Work to be completed:
Every record should be repeated exactly, except that pictures are left out.
───── The records ─────
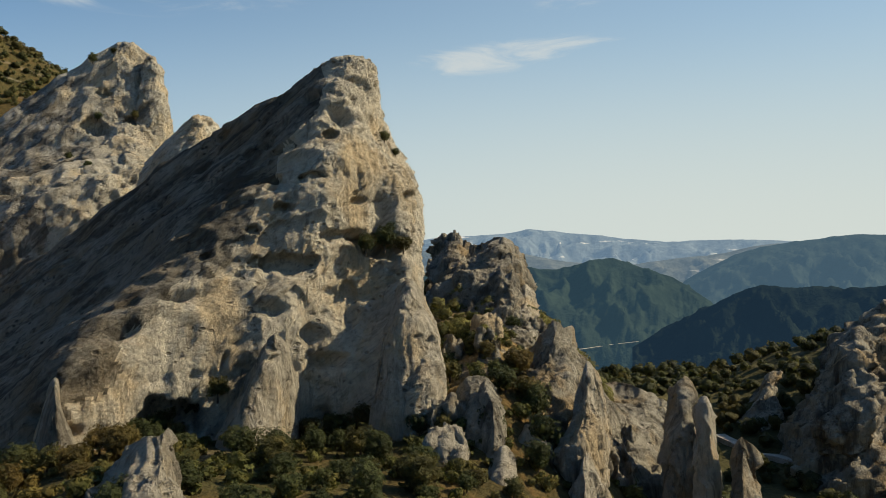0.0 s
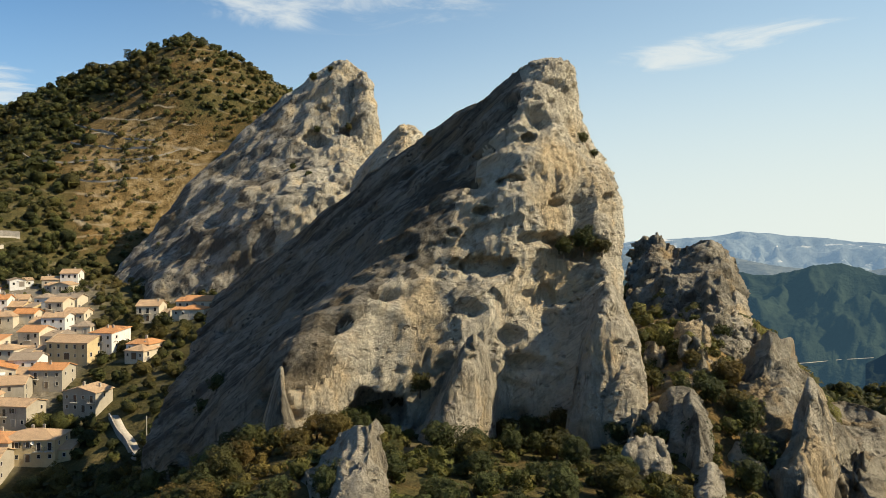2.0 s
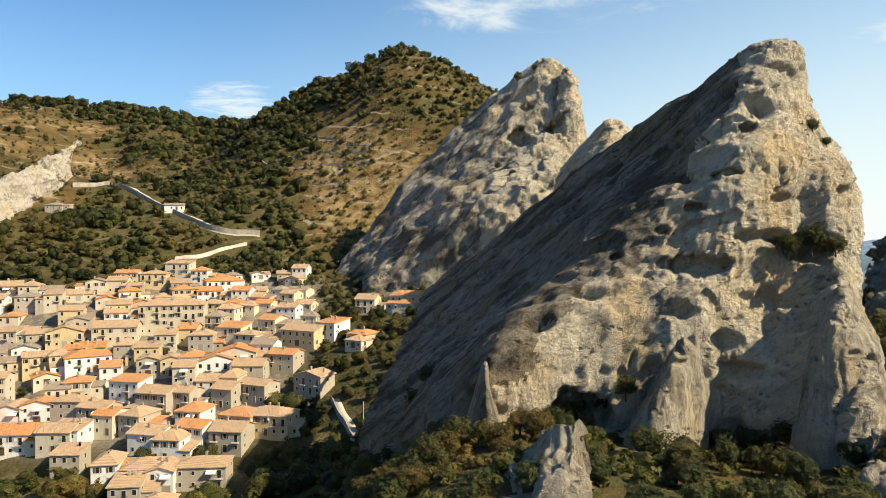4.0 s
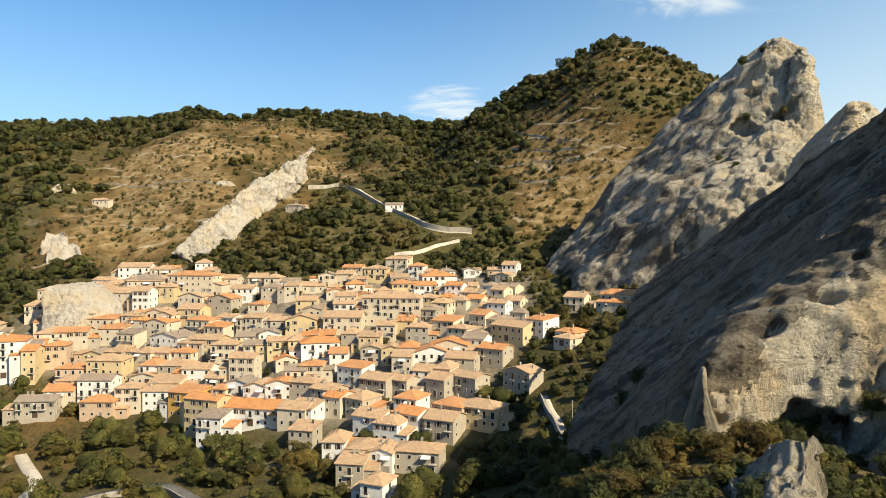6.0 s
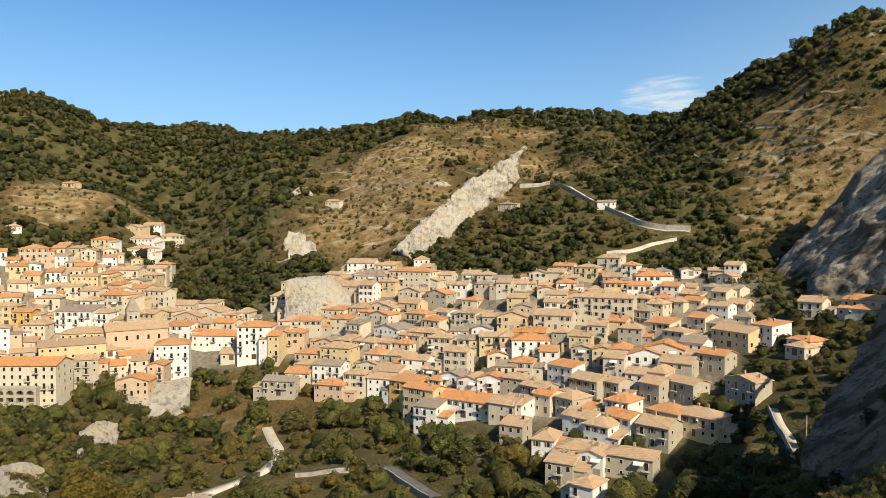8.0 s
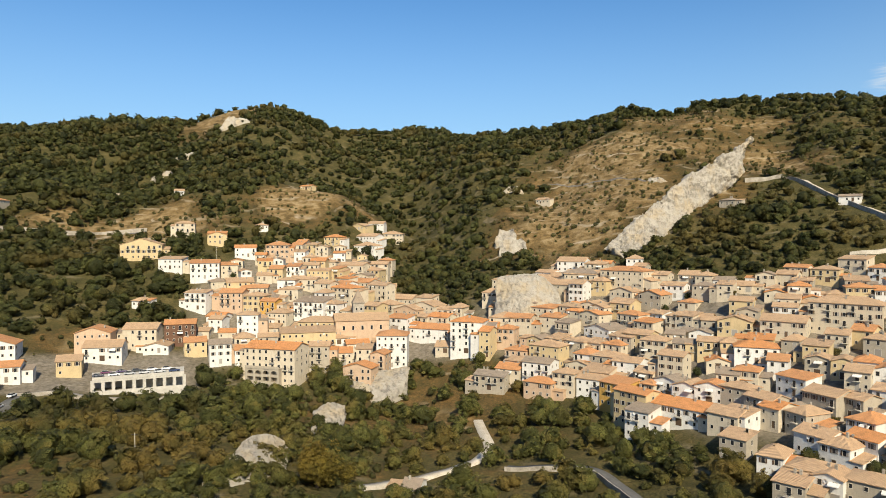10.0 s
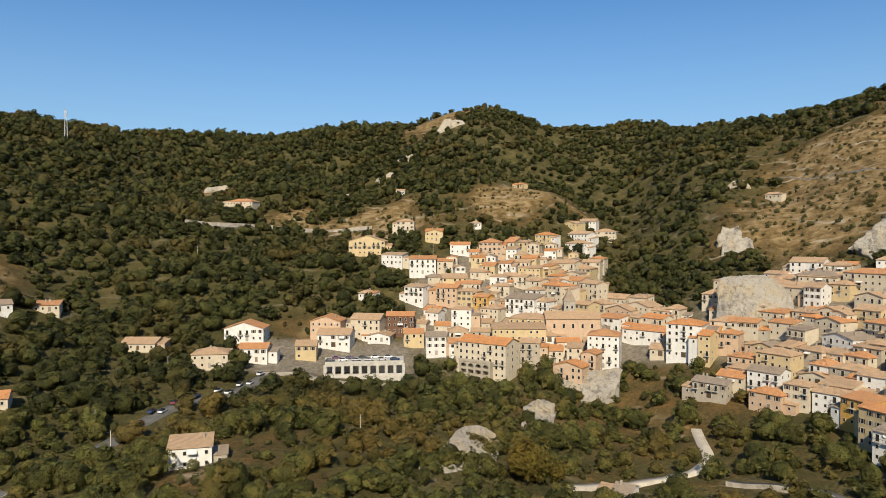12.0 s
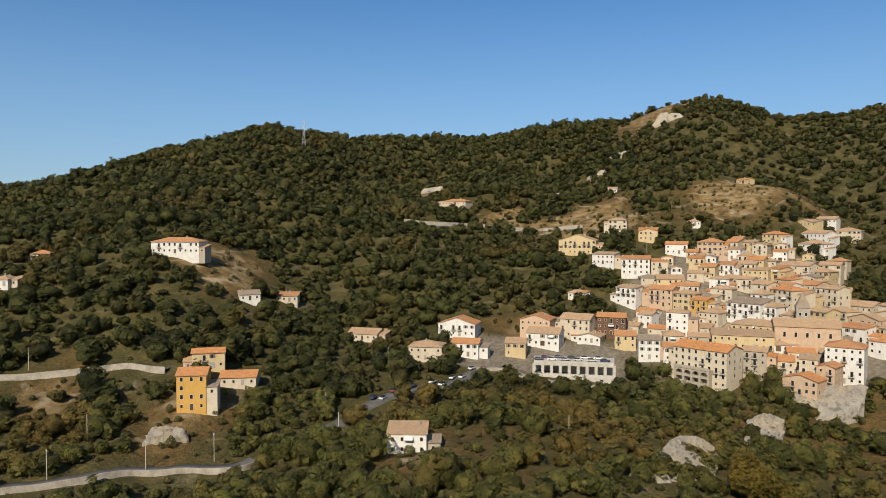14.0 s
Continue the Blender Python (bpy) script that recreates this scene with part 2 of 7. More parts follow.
def facets(p, size, seed):
    """Broken faces: space falls into uneven cells, each with a tilt and a step of its own."""
    s = p / size
    i = np.floor(s).astype(np.int64)
    best = np.full(s.shape[:-1], 9e9)
    out = np.zeros(s.shape[:-1])
    for dx in (-1, 0, 1):
        for dy in (-1, 0, 1):
            for dz in (-1, 0, 1):
                c = i + (dx, dy, dz)
                h = [lattice(c[..., 0], c[..., 1], c[..., 2], seed + k) for k in range(7)]
                v = s - (c + 0.5 + 0.42 * np.stack(h[:3], -1))
                dist = np.sum(v * v, -1)
                near = dist < best
                out = np.where(near, np.sum(v * np.stack(h[3:6], -1), -1) + 0.5 * h[6], out)
                best = np.minimum(best, dist)
    return out


def mesh_from(name, verts, faces, smooth=True):
    """A mesh from arrays of points and of quads or triangles."""
    me = bpy.data.meshes.new(name)
    verts, faces = np.asarray(verts, np.float32), np.asarray(faces, np.int32)
    n, k = faces.shape
    me.vertices.add(len(verts))
    me.vertices.foreach_set("co", verts.ravel())
    me.loops.add(n * k)
    me.loops.foreach_set("vertex_index", faces.ravel())
    me.polygons.add(n)
    me.polygons.foreach_set("loop_start", np.arange(0, n * k, k, dtype=np.int32))
    me.polygons.foreach_set("use_smooth", np.full(n, smooth))
    me.update()
    me.validate()
    return me


def grid_faces(rows, cols, wrap=False):
    i, j = np.meshgrid(np.arange(rows - 1), np.arange(cols if wrap else cols - 1), indexing="ij")
    k = (j + 1) % cols
    return np.stack([i * cols + j, i * cols + k, (i + 1) * cols + k, (i + 1) * cols + j], -1).reshape(-1, 4)


def structure(name, me, material, label, category):
    ob = new(name, me)
    me.materials.append(material)
    return tagged(ob, label, category, kind="structure")


def part(name, me, material, parent, label="", place=None):
    """Links a mesh as one part under a thing or a part; a mesh that has its material already keeps it."""
    ob = new(name, me)
    if not me.materials:
        for one in material if isinstance(material, (list, tuple)) else [material]:
            me.materials.append(one)
    ob.parent = parent
    if place is not None:
        ob.matrix_basis = place
    return tagged(ob, label)


def thing(name, m, label, category, group=""):
    ob = new(name)
    ob.empty_display_size = 0.5
    ob.matrix_basis = m
    return tagged(ob, label, category, group)


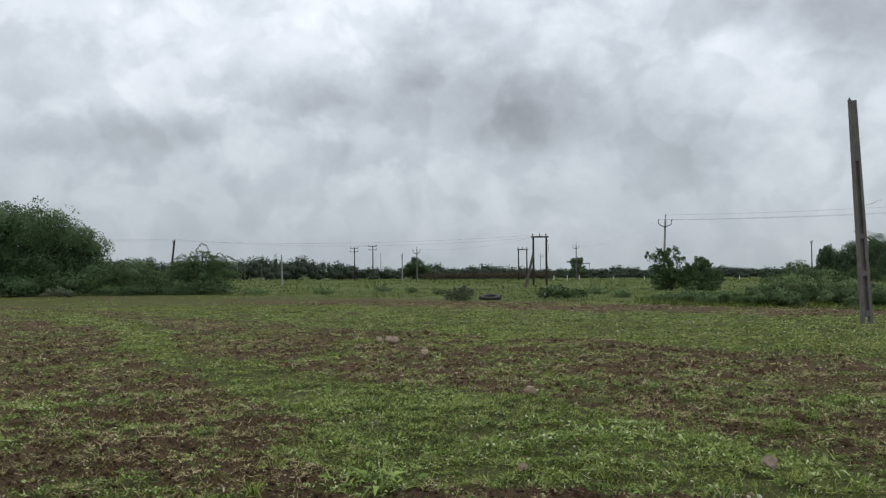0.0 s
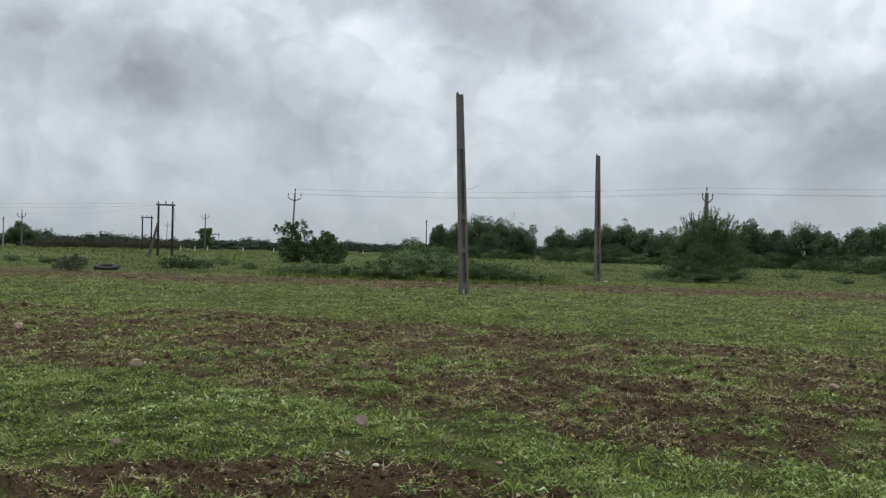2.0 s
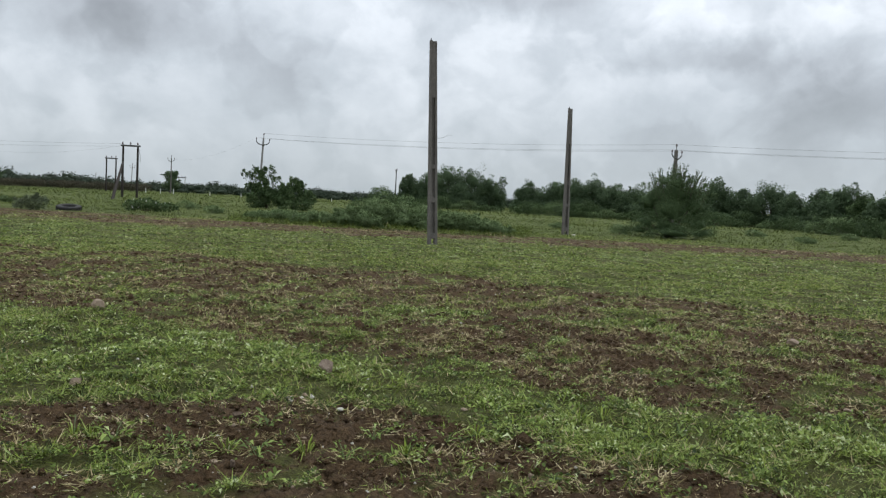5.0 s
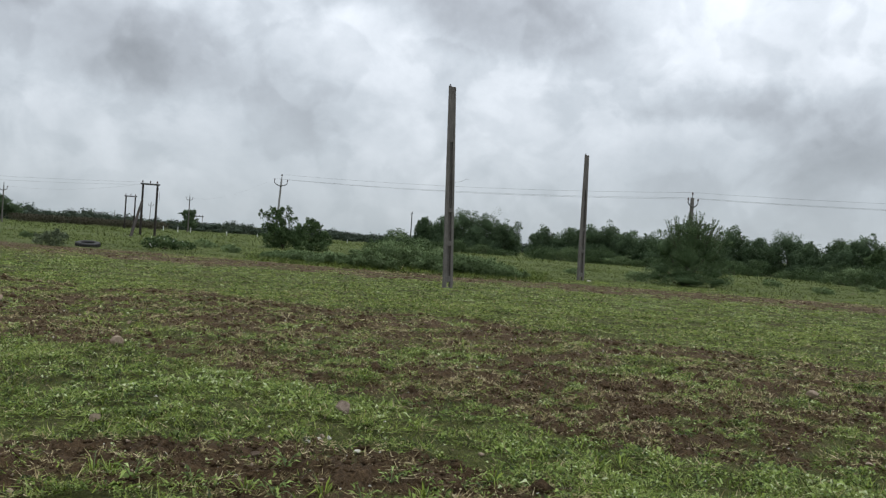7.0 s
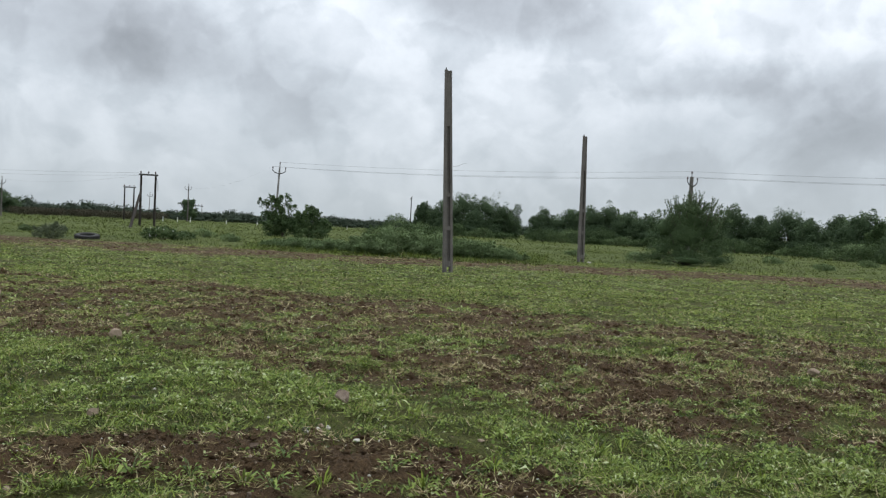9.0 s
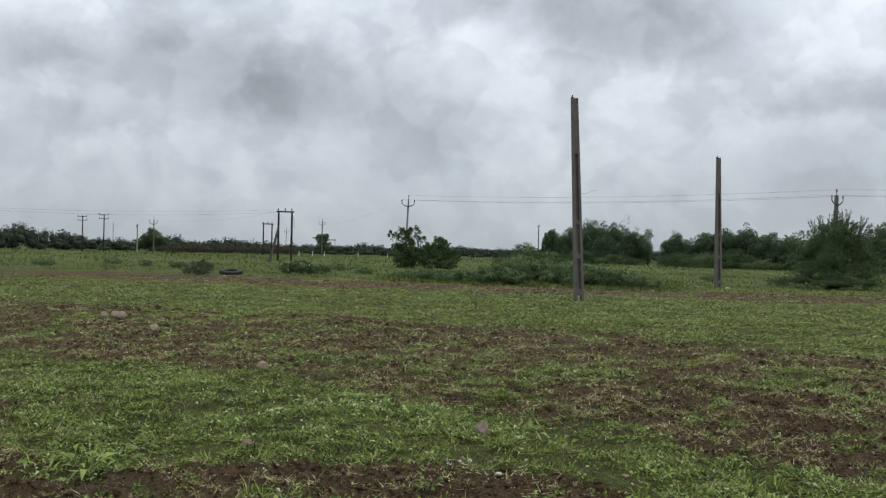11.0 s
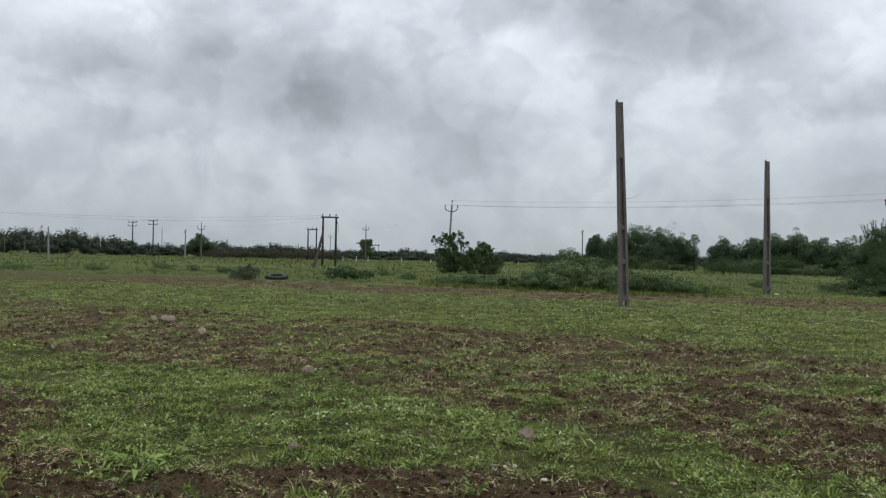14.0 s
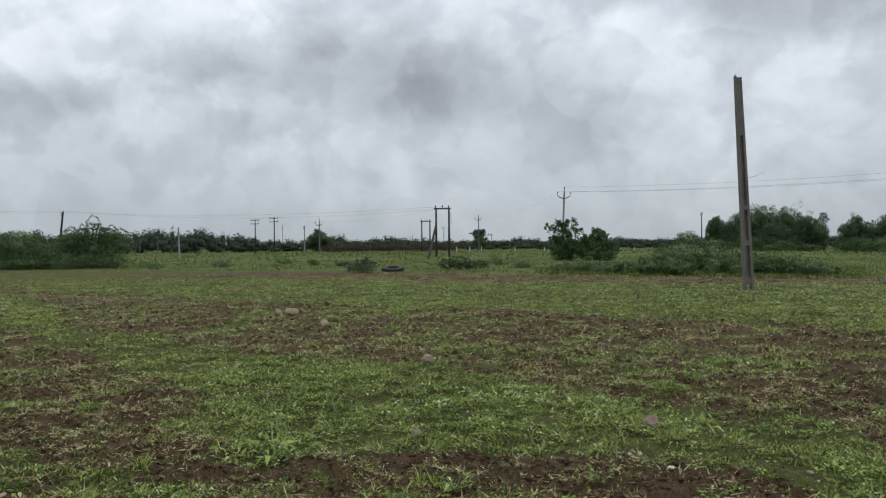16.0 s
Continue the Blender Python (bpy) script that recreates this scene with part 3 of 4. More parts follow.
─────
Answer:
0.0 s
2.0 s
4.0 s
6.0 s
8.0 s
10.0 s
12.0 s
14.0 s
Continue the Blender Python (bpy) script that recreates this scene with part 2 of 7. More parts follow.
def facets(p, size, seed):
    """Broken faces: space falls into uneven cells, each with a tilt and a step of its own."""
    s = p / size
    i = np.floor(s).astype(np.int64)
    best = np.full(s.shape[:-1], 9e9)
    out = np.zeros(s.shape[:-1])
    for dx in (-1, 0, 1):
        for dy in (-1, 0, 1):
            for dz in (-1, 0, 1):
                c = i + (dx, dy, dz)
                h = [lattice(c[..., 0], c[..., 1], c[..., 2], seed + k) for k in range(7)]
                v = s - (c + 0.5 + 0.42 * np.stack(h[:3], -1))
                dist = np.sum(v * v, -1)
                near = dist < best
                out = np.where(near, np.sum(v * np.stack(h[3:6], -1), -1) + 0.5 * h[6], out)
                best = np.minimum(best, dist)
    return out


def mesh_from(name, verts, faces, smooth=True):
    """A mesh from arrays of points and of quads or triangles."""
    me = bpy.data.meshes.new(name)
    verts, faces = np.asarray(verts, np.float32), np.asarray(faces, np.int32)
    n, k = faces.shape
    me.vertices.add(len(verts))
    me.vertices.foreach_set("co", verts.ravel())
    me.loops.add(n * k)
    me.loops.foreach_set("vertex_index", faces.ravel())
    me.polygons.add(n)
    me.polygons.foreach_set("loop_start", np.arange(0, n * k, k, dtype=np.int32))
    me.polygons.foreach_set("use_smooth", np.full(n, smooth))
    me.update()
    me.validate()
    return me


def grid_faces(rows, cols, wrap=False):
    i, j = np.meshgrid(np.arange(rows - 1), np.arange(cols if wrap else cols - 1), indexing="ij")
    k = (j + 1) % cols
    return np.stack([i * cols + j, i * cols + k, (i + 1) * cols + k, (i + 1) * cols + j], -1).reshape(-1, 4)


def structure(name, me, material, label, category):
    ob = new(name, me)
    me.materials.append(material)
    return tagged(ob, label, category, kind="structure")


def part(name, me, material, parent, label="", place=None):
    """Links a mesh as one part under a thing or a part; a mesh that has its material already keeps it."""
    ob = new(name, me)
    if not me.materials:
        for one in material if isinstance(material, (list, tuple)) else [material]:
            me.materials.append(one)
    ob.parent = parent
    if place is not None:
        ob.matrix_basis = place
    return tagged(ob, label)


def thing(name, m, label, category, group=""):
    ob = new(name)
    ob.empty_display_size = 0.5
    ob.matrix_basis = m
    return tagged(ob, label, category, group)


0.0 s
2.0 s
5.0 s
7.0 s
9.0 s
11.0 s
14.0 s
16.0 s
Continue the Blender Python (bpy) script that recreates this scene with part 3 of 4. More parts follow.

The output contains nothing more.